Food-sharing can be a stellar antidote to restaurant-prepared meals. The Soup Club’s idea is to join with friends (at work, at the gym, in your neighborhood, anywhere!) and make a plan in which each person makes dinner once a month for the whole group. That gives you three evenings each month when you don’t even have to think about making dinner (and even more meals when you consider leftovers).

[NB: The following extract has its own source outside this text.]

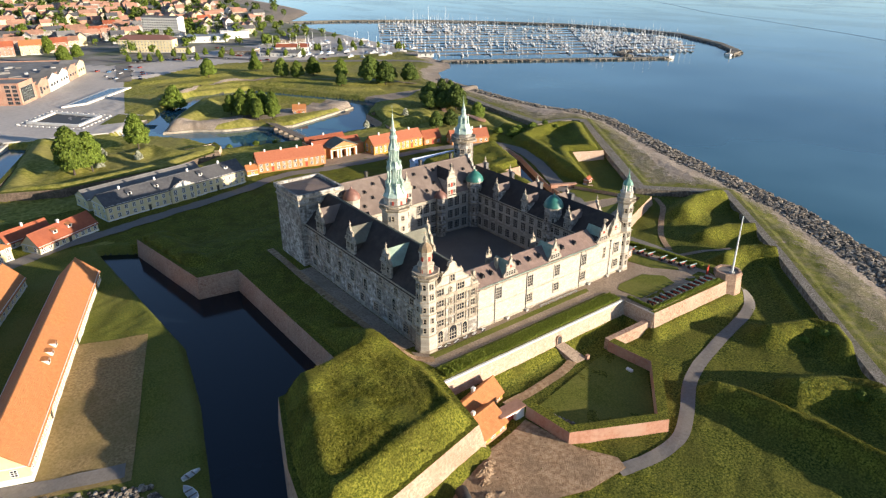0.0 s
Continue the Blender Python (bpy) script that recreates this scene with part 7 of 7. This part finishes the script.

In addition to recipes for soup, The Soup Club Cookbook also features how-tos for setting up your own soup club, as well as recipes for welcome extras to round out a meal, from pestos to grains to hearty salads.
Ranging from classic to more innovative, some of the soup, salad, and side recipes featured in the book include:
- SOUPS: Chickpea, Roasted Squash, and Farro Soup; Winter Corn Chowder; Salmon Soup in White Broth; Saffron Seafood Chowder; Jewish Chicken Noodle Soup; Beef Mole Chili; Chicken and Andouille Gumbo
- SALADS & VEGETABLES: Winter Caesar Salad; Butter Lettuce and Radish Salad; Maple Butter Carrots; Kimchi; Braised Leafy Greens with Egg
- BREADS, GRAINS & PASTAS: Cheddar Cornbread; Squash Bread; Coconut Wheat Berries with Herbs
- BIG FOOD: Soy-Simmered Chicken Wings; Porchetta-esque Pork Butt with Quick Pan Sauce; Zucchini and Sun-dried Tomato Lasagna
- COOK’S SNACKS: Water Chestnut Dip; Honey, Ricotta, and Black Pepper Bruschetta; Potato Tortilla
ABOUT THE AUTHORS:
Courtney Allison, Tina Carr, Caroline Laskow, and Julie Peacock live in New York City. They have been sharing food for many years, and this is their first cookbook.